Japan Sets Overtourism Control Target for 100 Areas by 2030

Japan has approved a new tourism plan that expands overtourism controls while keeping aggressive visitor and spending targets in place through 2030. The policy signals a shift from simple volume growth toward tighter management of crowding, local disruption, and regional distribution.

By Andrew Collins | Edited by Yuliya Karotkaya Published:
Japan Sets Overtourism Control Target for 100 Areas by 2030
Japan’s tourism strategy is shifting toward stronger local management as inbound demand continues to rise. Photo: sugar jet / Pexels

Japan’s government has approved a new tourism promotion plan that sets a formal target to expand overtourism measures to 100 areas by 2030, up from 47 areas in 2025. The decision marks the first time Tokyo has attached a national numerical target to managing tourism pressure at the local level. It also reflects a more direct acknowledgment that record inbound growth is creating friction in some of the country’s most visited districts.

The five-year plan, which runs from fiscal 2026 through 2030, keeps Japan’s broader tourism ambitions intact. The government is still aiming for 60 million inbound visitors and 15 trillion yen in annual visitor spending by 2030. At the same time, officials are now framing congestion, resident quality of life, and visitor behavior as central policy issues rather than side effects of growth.

The numbers explain the shift. Japan recorded an estimated 42.7 million foreign visitors in 2025, a new annual high, while inbound spending reached about 9.5 trillion yen. February alone set a monthly record of roughly 3.47 million arrivals. Those gains have supported the economy, but they have also intensified strain in places such as Kyoto and parts of Tokyo, where large visitor flows are colliding with daily life and transport capacity.

Under the new plan, the government will support local authorities with subsidies and broader use of revenue from the international tourist tax, which is scheduled to rise in July to 3,000 yen per person from 1,000 yen. The policy framework includes measures to reduce road congestion, limit visitor numbers in certain areas, and address inappropriate behavior. Officials are also considering guidelines for public tourism facilities that would allow different pricing for residents and inbound visitors.
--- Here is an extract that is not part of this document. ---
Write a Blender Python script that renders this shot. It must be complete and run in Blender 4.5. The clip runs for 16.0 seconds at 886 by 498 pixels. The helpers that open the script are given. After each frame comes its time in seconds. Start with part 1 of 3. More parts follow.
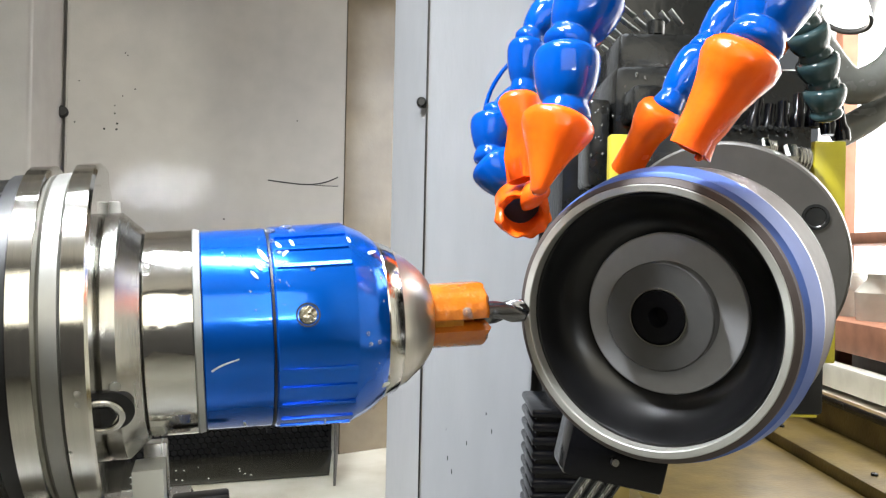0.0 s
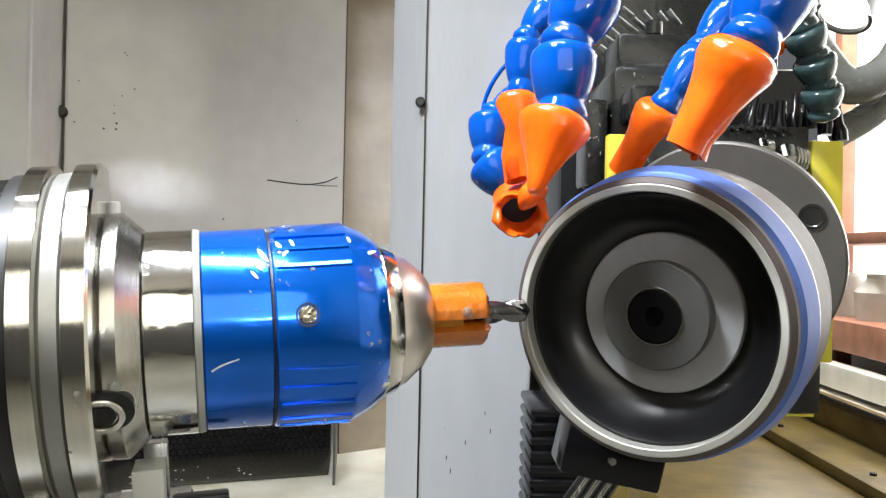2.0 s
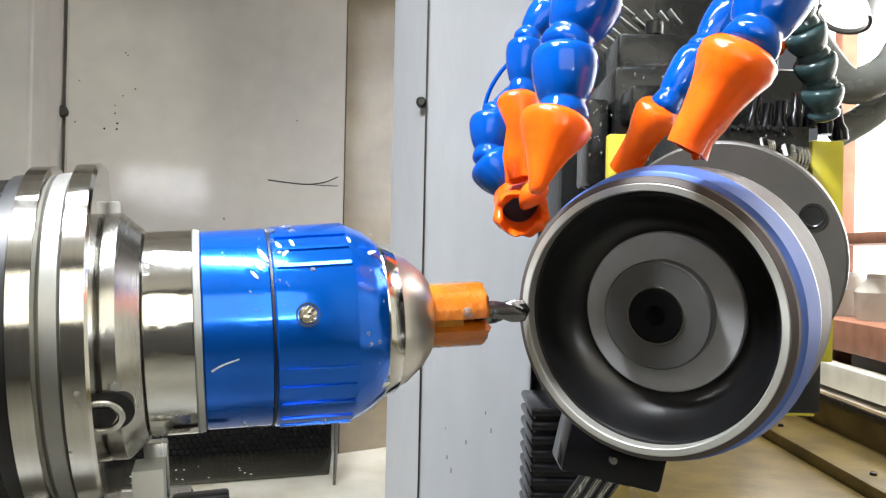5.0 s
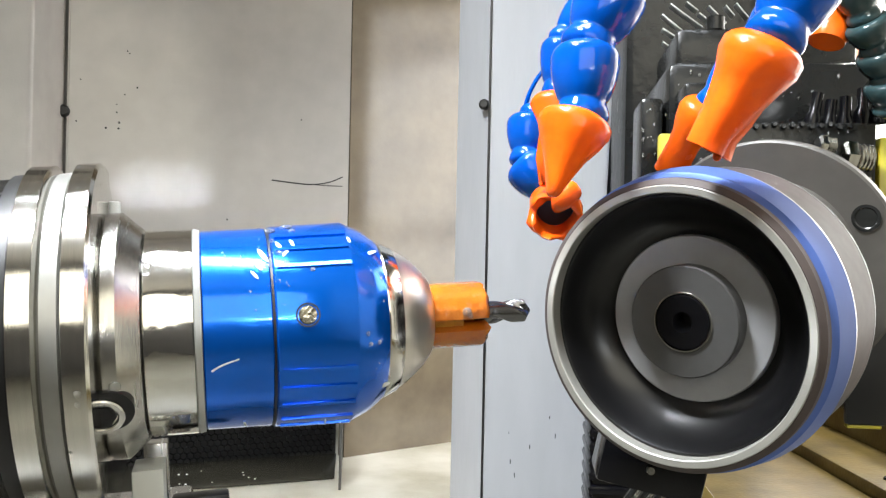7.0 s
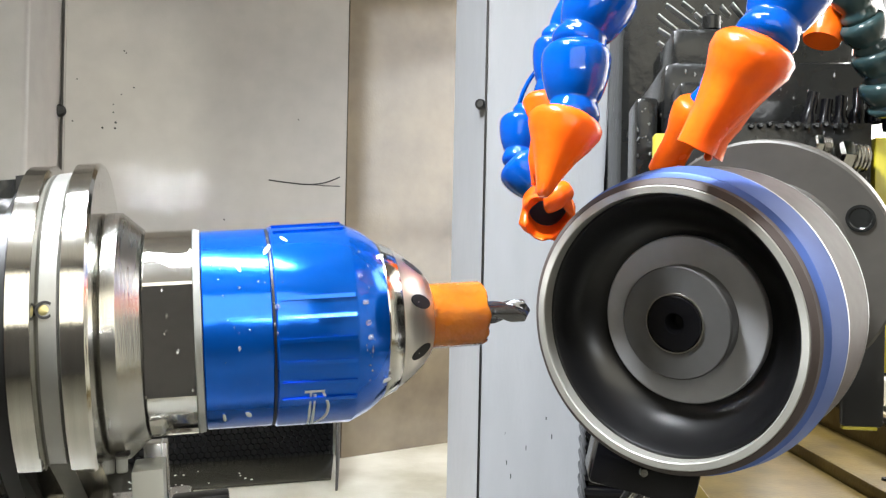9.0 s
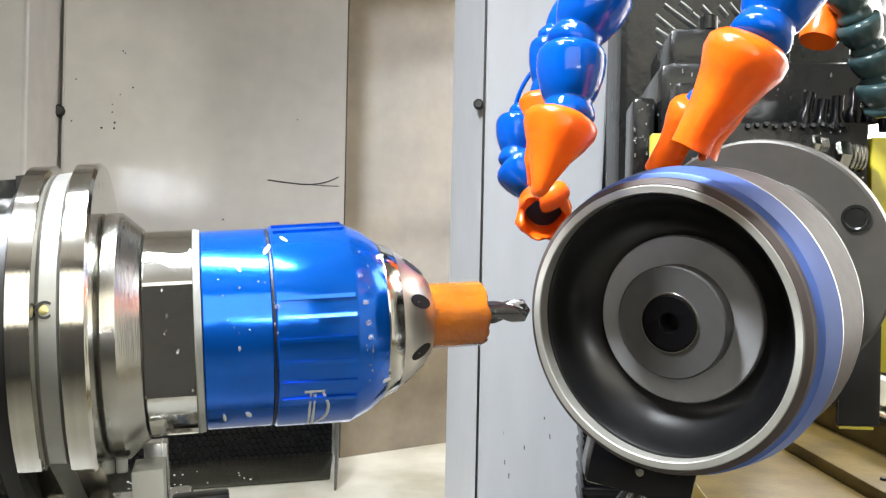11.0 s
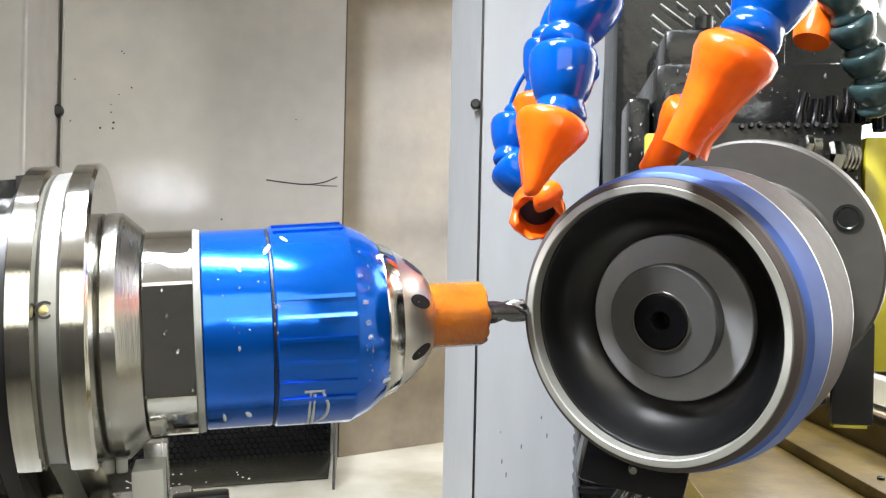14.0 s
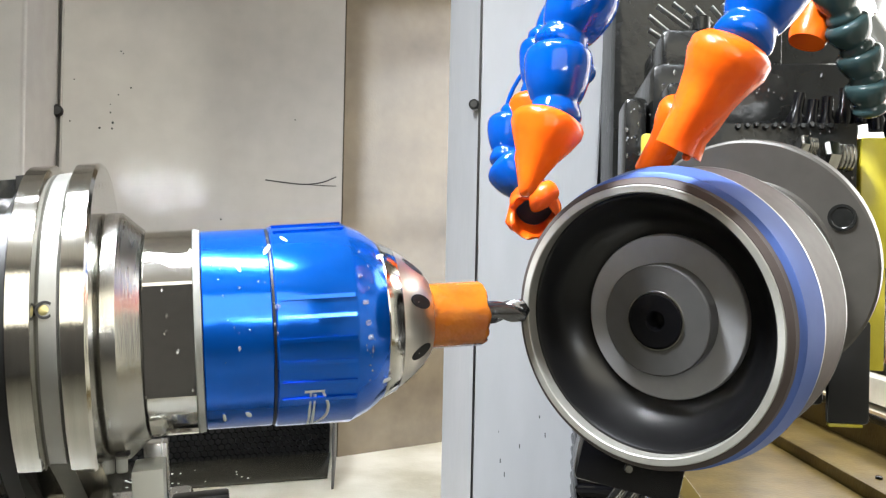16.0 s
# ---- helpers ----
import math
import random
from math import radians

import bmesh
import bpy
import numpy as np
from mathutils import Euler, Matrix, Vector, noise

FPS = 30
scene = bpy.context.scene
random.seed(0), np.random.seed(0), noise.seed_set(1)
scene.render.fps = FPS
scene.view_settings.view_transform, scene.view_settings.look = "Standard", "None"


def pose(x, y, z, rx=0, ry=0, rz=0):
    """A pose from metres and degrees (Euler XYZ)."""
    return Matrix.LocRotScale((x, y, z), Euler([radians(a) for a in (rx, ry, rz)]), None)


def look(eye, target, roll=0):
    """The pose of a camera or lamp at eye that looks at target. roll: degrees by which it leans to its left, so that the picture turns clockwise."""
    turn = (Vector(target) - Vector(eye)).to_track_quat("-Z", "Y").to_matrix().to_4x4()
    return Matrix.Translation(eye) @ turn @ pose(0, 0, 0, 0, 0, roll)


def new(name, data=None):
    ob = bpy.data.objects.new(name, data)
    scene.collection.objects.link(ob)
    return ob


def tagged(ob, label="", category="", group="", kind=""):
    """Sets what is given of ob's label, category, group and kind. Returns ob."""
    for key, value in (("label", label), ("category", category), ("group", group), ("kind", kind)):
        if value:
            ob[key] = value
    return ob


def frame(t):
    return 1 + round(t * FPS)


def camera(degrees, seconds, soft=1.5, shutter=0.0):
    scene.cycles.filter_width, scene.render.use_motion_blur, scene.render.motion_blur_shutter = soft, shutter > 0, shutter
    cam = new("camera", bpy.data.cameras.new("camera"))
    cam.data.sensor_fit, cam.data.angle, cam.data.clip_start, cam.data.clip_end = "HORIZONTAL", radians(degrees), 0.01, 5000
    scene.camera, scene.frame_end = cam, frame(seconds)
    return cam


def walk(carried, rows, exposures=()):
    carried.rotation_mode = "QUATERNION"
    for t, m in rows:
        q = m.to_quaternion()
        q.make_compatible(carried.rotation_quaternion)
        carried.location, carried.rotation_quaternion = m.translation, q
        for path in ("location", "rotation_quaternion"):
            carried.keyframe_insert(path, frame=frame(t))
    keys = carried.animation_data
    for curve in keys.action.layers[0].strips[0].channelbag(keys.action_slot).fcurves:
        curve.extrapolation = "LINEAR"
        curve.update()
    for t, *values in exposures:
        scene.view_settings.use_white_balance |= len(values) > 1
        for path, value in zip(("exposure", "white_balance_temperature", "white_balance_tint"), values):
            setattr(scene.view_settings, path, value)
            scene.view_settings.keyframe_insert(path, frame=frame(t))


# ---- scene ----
# ---- camera ----
cam = camera(55.2, 16.0, soft=1.3)

# offset of the carriage (camera and work head ride on it) from its first place
SHIFT = [
    (0.0, 0.0, 0.0, 0.0), (2.0, 0.0010, -0.0010, -0.0002), (4.2, 0.0023, -0.0024, -0.0005),
    (4.8, 0.0023, -0.0022, -0.0005), (5.9, -0.0215, 0.0020, 0.0003), (6.3, -0.0224, 0.0023, 0.0004),
    (6.6, -0.0215, 0.0008, 0.0003), (7.0, -0.0079, 0.0141, 0.0008), (8.0, -0.0077, 0.0142, 0.0008),
    (8.5, -0.0046, 0.0163, 0.0011), (9.0, -0.0045, 0.0164, 0.0011), (11.4, -0.0026, 0.0155, 0.0010),
    (12.5, -0.0017, 0.0149, 0.0009), (14.2, -0.0005, 0.0135, 0.0008), (16.0, 0.0008, 0.0121, 0.0007)]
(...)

A second pillar of the strategy is geographic redistribution. The government wants to improve transport access and encourage more travel to regional destinations, an approach designed to ease pressure on heavily visited urban corridors while spreading tourism revenue more widely. The plan also calls for tighter enforcement against improper private lodging operators, another issue that has become more visible as visitor numbers have climbed.

Japan is also trying to improve the quality of visitor demand, not just the quantity. By 2030, the government wants per capita spending to rise from 229,000 yen in 2025 to 250,000 yen, while repeat international visitors are expected to increase from 27.61 million to 40 million. With arrivals from China under pressure, officials are expected to focus more on travelers from the United States, Europe, Australia, and other markets with higher spending potential and broader regional travel patterns.